More court systems are going paperless to make records more accessible and file organization more manageable.
According to The Messenger, Iowa's judicial system recently decided to implement an electronic document management system to make files more available to decision-makers and quicken processes. Supreme Court Chief Justice Mark Cady told the new source that this is the first truly paperless court system in the country. While the system was already introduced in Plymouth and Story in 2010, it has been spreading statewide. Cady explained that digitization was an important strategy in creating a fully operational court system in every Iowa community, and he expects all Iowa courts to be included in the system by 2016. The new solution has allowed the Iowa judiciary system to maintain productivity even while personnel are traveling by giving Supreme Court justices easier access to electronic court records. The messenger reported that that Cady and six other justices have heard cases in multiple communities outside of Des Moines and have spoken to 50 different schools about the legal system.

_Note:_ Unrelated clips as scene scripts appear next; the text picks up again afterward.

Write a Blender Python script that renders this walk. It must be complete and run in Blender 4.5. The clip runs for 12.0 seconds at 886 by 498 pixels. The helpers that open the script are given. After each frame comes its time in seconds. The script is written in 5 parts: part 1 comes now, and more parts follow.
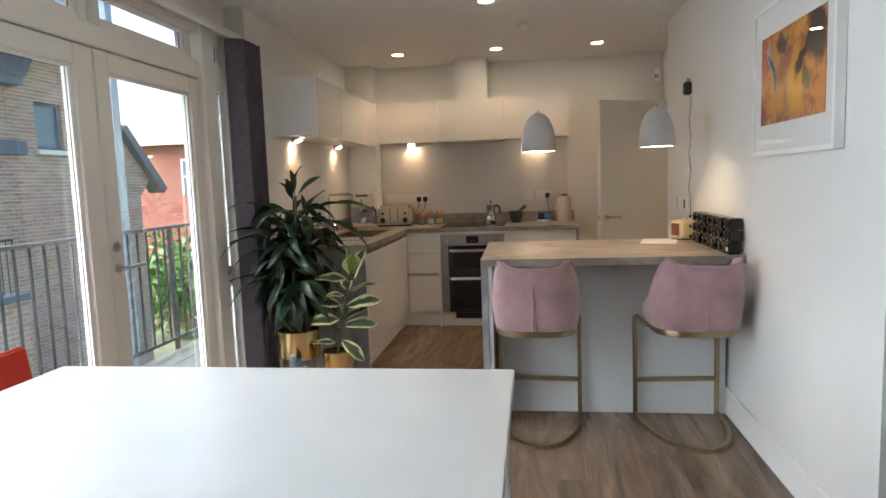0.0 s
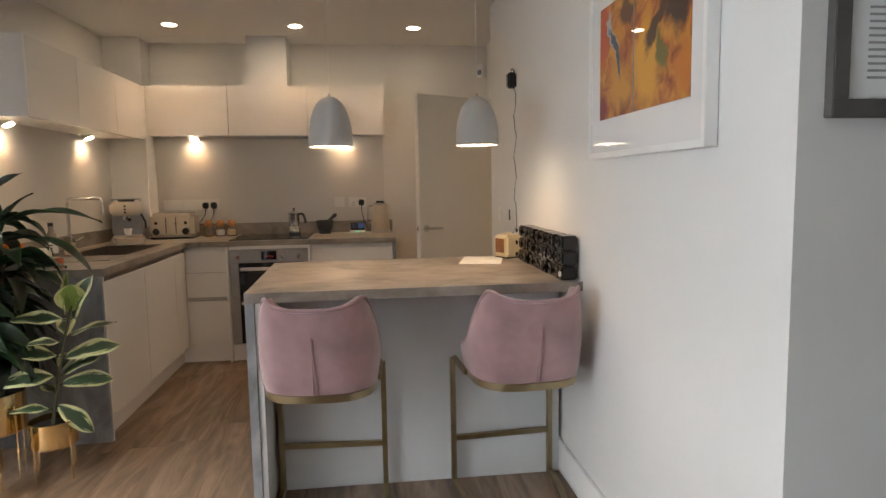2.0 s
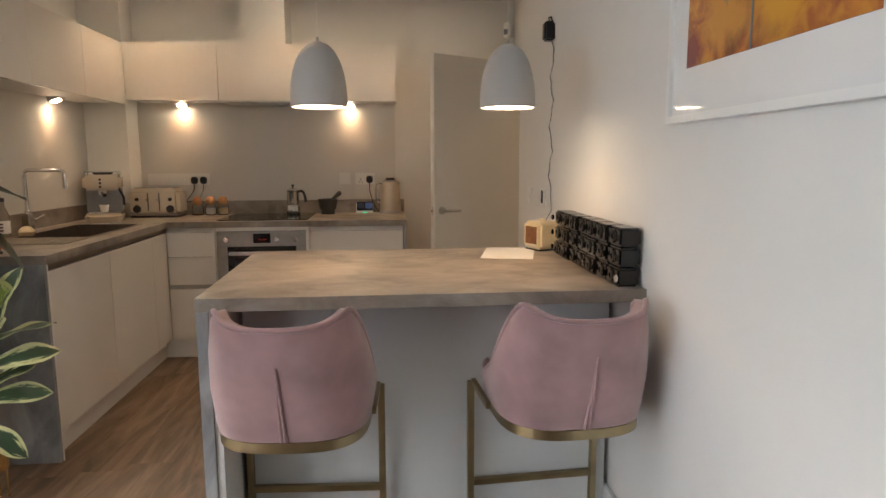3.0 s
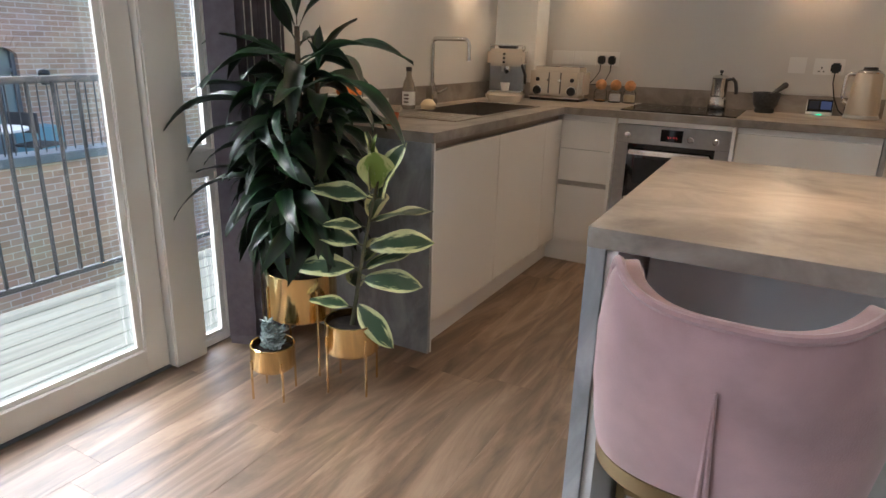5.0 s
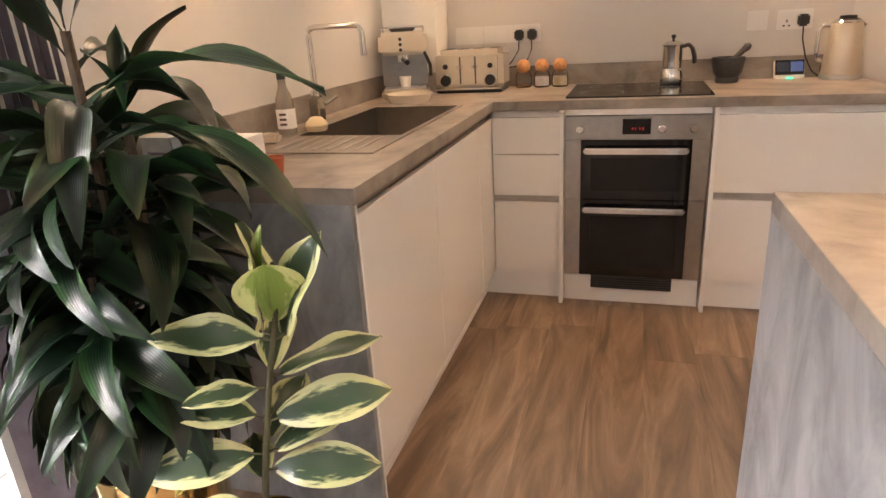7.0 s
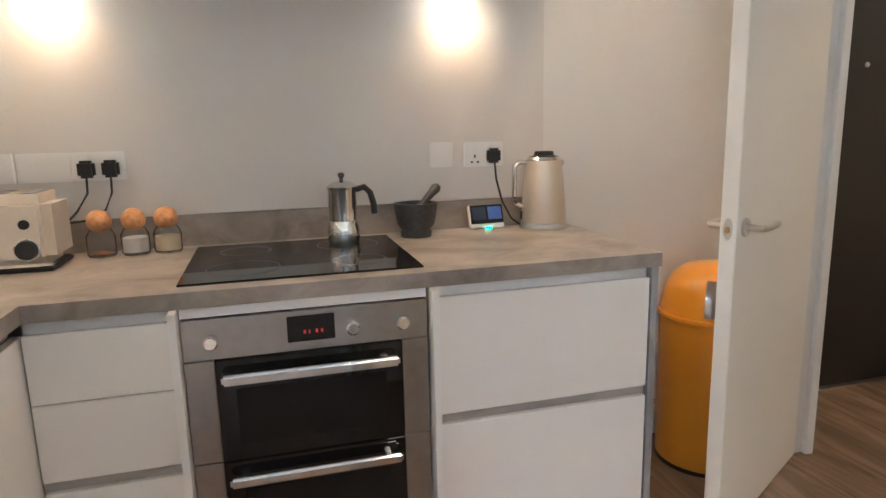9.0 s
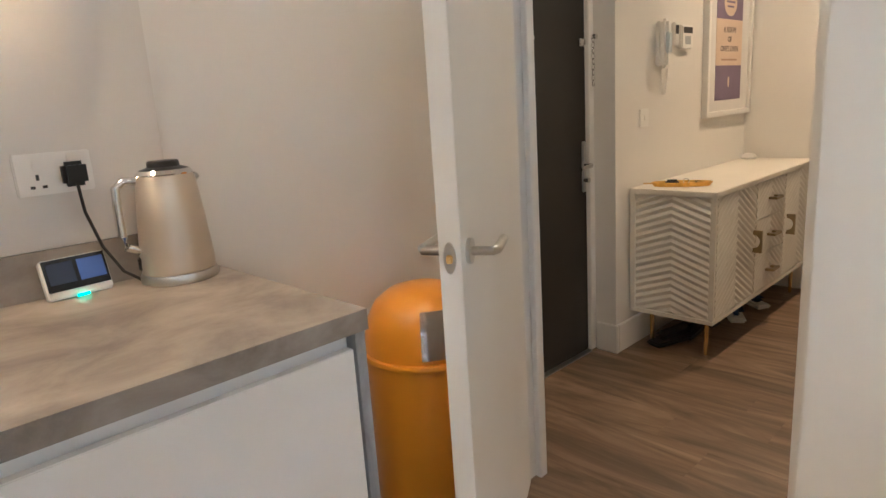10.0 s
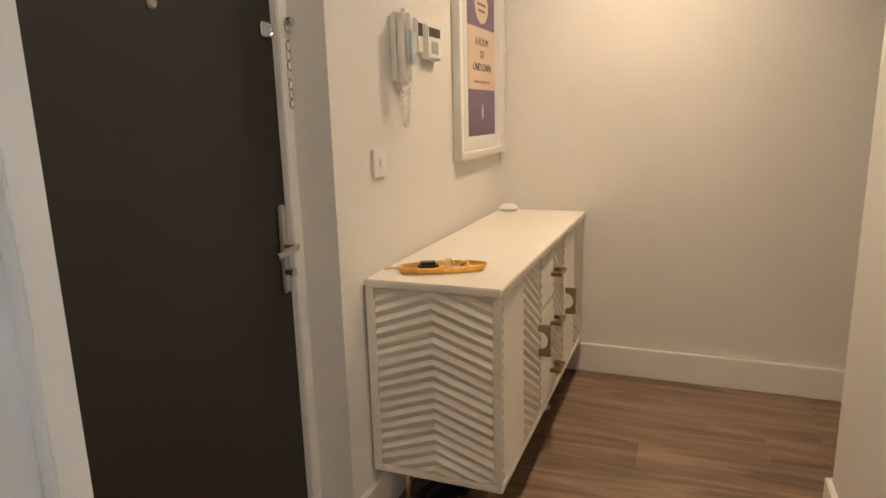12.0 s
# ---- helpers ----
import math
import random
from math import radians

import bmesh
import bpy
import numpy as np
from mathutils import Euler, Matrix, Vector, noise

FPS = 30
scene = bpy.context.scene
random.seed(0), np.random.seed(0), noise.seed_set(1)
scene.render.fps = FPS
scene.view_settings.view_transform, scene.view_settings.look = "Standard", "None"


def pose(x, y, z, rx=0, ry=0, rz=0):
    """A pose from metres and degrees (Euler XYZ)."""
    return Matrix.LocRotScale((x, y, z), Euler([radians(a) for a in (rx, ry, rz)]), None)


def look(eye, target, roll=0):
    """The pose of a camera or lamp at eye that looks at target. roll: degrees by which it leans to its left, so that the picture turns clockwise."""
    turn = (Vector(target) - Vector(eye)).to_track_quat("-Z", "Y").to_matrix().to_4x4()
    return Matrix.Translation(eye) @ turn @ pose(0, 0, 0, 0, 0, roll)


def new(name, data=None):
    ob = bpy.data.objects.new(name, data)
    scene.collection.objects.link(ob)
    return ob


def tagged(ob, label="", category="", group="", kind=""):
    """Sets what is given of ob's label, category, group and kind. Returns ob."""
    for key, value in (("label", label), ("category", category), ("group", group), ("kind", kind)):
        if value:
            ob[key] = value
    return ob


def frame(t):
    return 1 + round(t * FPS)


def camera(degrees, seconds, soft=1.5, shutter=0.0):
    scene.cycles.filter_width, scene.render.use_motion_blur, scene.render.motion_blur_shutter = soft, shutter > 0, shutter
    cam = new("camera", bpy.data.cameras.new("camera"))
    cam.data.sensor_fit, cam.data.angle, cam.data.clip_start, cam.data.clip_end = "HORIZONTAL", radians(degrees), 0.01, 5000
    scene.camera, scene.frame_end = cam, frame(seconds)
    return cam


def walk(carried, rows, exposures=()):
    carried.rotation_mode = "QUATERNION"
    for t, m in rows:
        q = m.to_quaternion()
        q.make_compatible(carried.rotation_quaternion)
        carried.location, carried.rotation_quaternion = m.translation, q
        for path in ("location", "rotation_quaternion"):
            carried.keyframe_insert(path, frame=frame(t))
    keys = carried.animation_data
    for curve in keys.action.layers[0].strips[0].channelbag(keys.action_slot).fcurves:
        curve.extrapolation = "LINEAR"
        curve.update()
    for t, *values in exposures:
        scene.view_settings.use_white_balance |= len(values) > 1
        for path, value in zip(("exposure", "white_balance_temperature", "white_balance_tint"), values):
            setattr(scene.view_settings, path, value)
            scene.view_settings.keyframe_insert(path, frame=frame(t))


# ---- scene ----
cam = camera(70.2, 12.0)
PATH = [
    (0, (0.11, 0.03, 1.329), (-0.175, 1.999, 1.12), -2.0),
    (0.5, (0.164, 0.189, 1.331), (-0.001, 2.173, 1.136), -1.2),
    (1, (0.198, 0.392, 1.317), (0.165, 2.384, 1.149), -1.1),
    (1.5, (0.241, 0.626, 1.317), (0.391, 2.611, 1.125), -0.8),
    (2, (0.307, 0.896, 1.32), (0.54, 2.872, 1.113), -1.0),
    (2.5, (0.361, 1.19, 1.302), (0.586, 3.163, 1.066), -1.0),
    (3, (0.378, 1.517, 1.302), (0.555, 3.49, 1.027), -0.2),
    (3.5, (0.375, 1.776, 1.277), (0.082, 3.729, 0.96), 0.6),
    (3.7, (0.373, 1.868, 1.277), (-0.112, 3.778, 0.937), 2.5),
    (5.3, (0.055, 2.315, 1.222), (-0.919, 3.936, 0.571), 1.2),
    (5.5, (-0.001, 2.404, 1.243), (-1.011, 3.997, 0.577), 1.1),
    (6, (-0.148, 2.61, 1.188), (-1.163, 4.181, 0.478), -0.6),
    (6.5, (-0.322, 2.803, 1.202), (-1.133, 4.478, 0.468), -3.2),
    (7, (-0.446, 3.013, 1.255), (-1.016, 4.807, 0.578), -3.5),
    (7.2, (-0.498, 3.119, 1.276), (-1.015, 4.95, 0.66), -3.0),
    (8.8, (-0.546, 4.116, 1.274), (-0.23, 6.052, 0.886), -2.9),
    (9, (-0.523, 4.255, 1.262), (0.002, 6.149, 0.891), -1.3),
    (9.5, (-0.391, 4.599, 1.268), (0.646, 6.257, 0.846), -3.6),
    (10, (-0.13, 4.861, 1.263), (1.225, 6.263, 0.815), -3.8),
    (10.5, (0.126, 5.07, 1.265), (1.685, 6.237, 0.809), -2.0),
    (11, (0.417, 5.236, 1.273), (2.134, 6.14, 0.79), -1.6),
    (11.5, (0.738, 5.38, 1.289), (2.518, 6.17, 0.833), -1.0),
    (12, (1.051, 5.512, 1.274), (2.868, 6.236, 0.856), -1.5),
]
EXPOSURES = [
    (0.0, 1.90, 6050, 8), (1.5, 1.74, 6450, 11), (2.5, 1.80, 6450, 11), (3.0, 1.76, 6500, 11), (3.5, 1.74, 7000, 15), (5.5, 2.02, 5700, 9), (6.0, 2.02, 5750, 9), (7.0, 2.92, 6750, 18),
    (8.8, 2.85, 5250, 6), (10.0, 2.72, 5350, 6), (11.0, 2.66, 5700, 7), (12.0, 2.95, 5400, 6),
]
walk(cam, [(t, look(eye, target, roll)) for t, eye, target, roll in PATH], EXPOSURES)

# ---- world, sun, lamps ----
world = bpy.data.worlds.new("world")
scene.world = world
world.use_nodes = True
wn, wl = world.node_tree.nodes, world.node_tree.links
sky = wn.new("ShaderNodeTexSky")
sky.sky_type, sky.sun_disc = "NISHITA", False
sky.sun_elevation, sky.sun_rotation = radians(47), radians(256)
sky.air_density, sky.dust_density, sky.ozone_density = 1.0, 7.0, 1.0
wl.new(sky.outputs[0], wn["Background"].inputs[0])
wn["Background"].inputs[1].default_value = 0.15
sun = new("sun", bpy.data.lights.new("sun", "SUN"))
sun.data.energy, sun.data.angle, sun.data.color = 5.0, radians(88), (0.88, 0.94, 1.0)
sun.matrix_world = look((-5.6, -1.4, 6.2), (0, 0, 0))


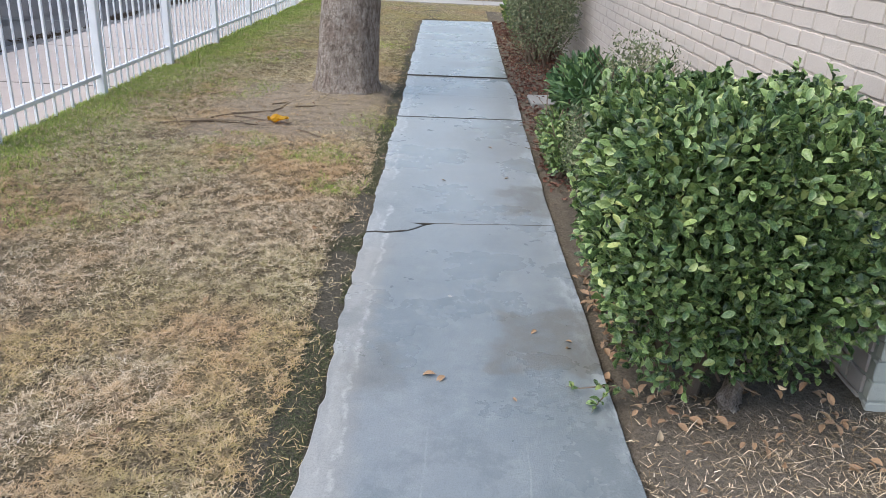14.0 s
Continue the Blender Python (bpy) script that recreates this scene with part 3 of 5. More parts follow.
def build_walk():
    walk_ob = tagged(new("pavement_main"), "narrow blue-grey concrete garden walk, worn and stained", "pavement", "", "structure")
    cuts = [(-15.0, -15.0, 0), (-13.4, -13.4, 0), (-11.95, -11.95, 0.0), (-10.23, -10.25, 0), (-8.46, -8.45, 0), (-7.0, -7.03, 0), (-6.05, -6.03, 0)]
    runs = [cuts, [(-5.10, -5.08, 0), (-4.02, -3.98, 0), (-2.86, -2.735, 0.012), (-1.985, -1.985, 0.004), (-0.07, 0.0, 0), (2.15, 2.225, 0.004),
                   (4.53, 4.58, 0), (5.42, 5.43, 0), (6.35, 6.40, 0), (7.05, 7.15, 0.0), (7.95, 7.95, 0), (9.2, 9.2, 0), (11.47, 11.70, 0)],
            [(19.6, 19.6, 0), (21.4, 21.4, 0), (23.2, 23.2, 0), (25.0, 25.0, 0)]]
    lift = random.Random(3)
    for run in runs:
        lines = [BREAK if a == -2.86 else joint_line(a, b, r, i) for i, (a, b, r) in enumerate(run)]
        for i, (a, b) in enumerate(zip(lines, lines[1:])):
            wear = 0.030 if a[0][1] < 7 else 0.02
            left = side_line(a[0][1], b[0][1], walk_left, wear, 11)
            left[0], left[-1] = a[0], b[0]
            right = side_line(a[-1][1], b[-1][1], walk_right, 0.010, 12)
            right[0], right[-1] = a[-1], b[-1]
            step = {4.53: 0.005, 5.42: 0.004, 6.35: 0.016, 7.05: 0.008, 2.15: 0.001}.get(round(a[0][1], 2), 0.0)
            if run[i][0] == 2.15:
                a = [(x, y - 0.003) for x, y in a]
            if run[i + 1][0] == 2.15:
                # a crack runs from the worn edge into the joint and cuts off a sliver
                joint, b = b, CRACK + [p for p in b if p[0] > -0.66]
                left = side_line(a[0][1], b[0][1], walk_left, wear, 11)
                left[0], left[-1] = a[0], b[0]
                rest = [p for p in joint if p[0] < -0.71]
                sliver = outline_piece(CRACK, [CRACK[-1], rest[-1]], rest[::-1], [rest[0], CRACK[0]], 0.0028)
                part("slab", prism(sliver, -0.09, 0.017, 0.003, "x"), WALK, walk_ob)
            bm = prism(outline_piece(a, right, b[::-1], left[::-1], 0.0028), -0.09, 0.012 + step + lift.uniform(-0.0004, 0.0004), 0.0024, "x")
            part("slab", bm, WALK, walk_ob)


def build_cross_walk(name, y0, y1, joints, label):
    ob = tagged(new(name), label, "pavement", "", "structure")
    g = random.Random(5)
    lines = []
    for x, jag in joints:
        n, off, line = 36, 0.0, []
        for k in range(n + 1):
            line.append((x + off, y0 + (y1 - y0) * k / n))
            off += g.uniform(-jag, jag) * 0.45 - jag * 0.09
        lines.append(line)
    for a, b in zip(lines, lines[1:]):
        bm = prism(outline_piece([a[0], b[0]], b, [b[-1], a[-1]], a[::-1], 0.0005), -0.09, 0.016, 0.0013, "y")
        part("slab", bm, PALE, ob)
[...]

Accessibility provides flexibility
Because citizens can now interact with a judge electronically regarding a case, there is no longer a need for citizens to pay attorneys to retrieve files from a courthouse. Further, The Messenger reported that citizens can submit complaints on a computer, while law enforcement officers will be able to obtain search and arrest warrants electronically. Cady hopes that the new system will aid in accelerating the resolution of lawsuits.
Other state court systems are following the trend toward digitization: The State reported that South Carolina's judicial department is on a rapid track to implementing an electronic filing system for all documentation. Court Chief Justice Jean Toal told the General Assembly that the previous paper-based system has caused an overwhelming accumulation of tens of thousands of criminal cases. Toal explained that the court is working on this enormous backlog so that decisions cases can be resolved more quickly.
The new e-court system will make all court documents accessible to the public through an online portal within two years. Toal told the news source that South Carolina has used nearly $45 million in federal grants over the last 13 years to make the electronic system possible. Investments were intended not only to increase efficiency but also to strengthen security, which is particularly important in addressing privacy concerns in family court filings.